As far back as 1903, the Wright Brothers complained of lack of milk here. In his writing, Orville griped, “I have just stopped a minute to eat a spoonful of condensed milk. No one down here has any regular milk. The poor cows have such a hard time scraping up a living that they don’t have any time for making milk,” he wrote.

 

And he was correct. Without refrigeration, beef was hard to keep, so locals rarely bothered to raise them for meat. Dairy cows were hard to feed on our meager native grasses. Then in 1933, two hurricanes killed much of the livestock here. Next, grazing on the dunes was federally outlawed, and the remaining cows were removed.

 

Even as late a 1945 in what’s now downtown Manteo, only a modest herd of six cows grazed at the present elementary school.
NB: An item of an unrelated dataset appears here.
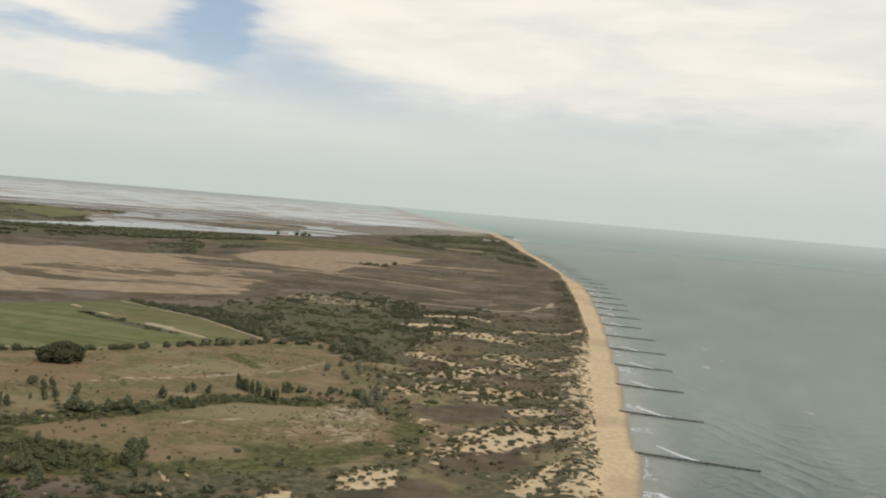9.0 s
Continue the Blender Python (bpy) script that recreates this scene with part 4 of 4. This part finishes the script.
def build_house(name, length, depth, wall, ridge, roof_mat, label):
    top = new(name)
    bm = bmesh.new()
    v = {}
    for i, x in enumerate((-length / 2, length / 2)):
        for j, (y, z) in enumerate(((-depth / 2, -0.3), (depth / 2, -0.3), (depth / 2, wall), (0, ridge - 0.15), (-depth / 2, wall))):
            v[i, j] = bm.verts.new((x, y, z))
    bm.faces.new([v[0, j] for j in range(5)][::-1])
    bm.faces.new([v[1, j] for j in range(5)])
    for j in range(5):
        bm.faces.new((v[0, j], v[1, j], v[1, (j + 1) % 5], v[0, (j + 1) % 5])[::-1])
    bm.normal_update()
    part("wall", bm, PLASTER, top)
    bm = bmesh.new()
    e = 0.5
    for side in (-1, 1):
        low, high = (side * (depth / 2 + e), wall - e * (ridge - wall) / (depth / 2)), (0, ridge)
        a = [bm.verts.new((x, y, z + t)) for t in (0.02, 0.24) for x in (-length / 2 - e, length / 2 + e) for y, z in (low, high)]
        for q in ((0, 1, 3, 2), (4, 6, 7, 5), (0, 2, 6, 4), (1, 5, 7, 3), (0, 4, 5, 1), (2, 3, 7, 6)):
            bm.faces.new([a[k] for k in q])
    bmesh.ops.recalc_face_normals(bm, faces=bm.faces)
    roof = part("roof", bm, roof_mat, top)
    bm = bmesh.new()
    box(bm, length * 0.25, length * 0.25 + 0.8, 0.3, 1.0, wall, ridge + 0.9)
    part("chimney", bm, PLASTER, roof)
    for k in range(int(length / 4)):
        x = -length / 2 + 2 + 4 * k
        bm = bmesh.new()
        if k == 1:
            box(bm, x - 0.5, x + 0.5, -depth / 2 - 0.04, -depth / 2 + 0.1, 0.0, 2.1)
            part("door", bm, PAINT, top)
        else:
            box(bm, x - 0.55, x + 0.55, -depth / 2 - 0.04, -depth / 2 + 0.1, 1.0, 2.2)
            part("window", bm, GLASS, top)
    return tagged(top, label, "house")


for hx, hy, ht, length, wall, roof_mat, label in (
        (-1072, 2630, 20, 26, 5.0, TILES, "long white farmhouse with a tiled roof beside the lagoon"),
        (-1048, 2655, 70, 14, 4.0, TILES, "small white outbuilding of the lagoon farm"),
        (-1190, 2290, 10, 14, 3.6, REED_ROOF, "low white cabin with a thatched roof by the woods"),
        (-700, 3600, 5, 18, 4.0, TILES, "white beach house on the far point"),
        (-672, 3640, 40, 14, 3.6, TILES, "small white beach house among scrub"),
        (-730, 3690, 80, 16, 4.0, REED_ROOF, "pale cabin with a thatched roof on the far point"),
        (-584, 862, 25, 5, 1.8, REED_ROOF, "small white hut beside the narrow pond")):
    build_house("house" if length > 9 else "hut", length, 7.0 if length > 9 else 3.0, wall, wall * 1.55, roof_mat, label).matrix_basis = rooted(hx, hy, ht)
Certainly not enough milk to inspire a cream-based stew of any kind.

 

“It was just an ‘old school’ chowder, one like everybody else has always made down here,” said Dolly Gray Jones, who’s recipe goes back generations. “Everybody had onions and potatoes in dry storage. Everybody had salt meat, the pork. And anybody could get out and get the clams,” she says.

 

So now you know the history of why we don’t do creamy chowders. In fact, now we Bankers prefer it that way. Or at least, some of us do.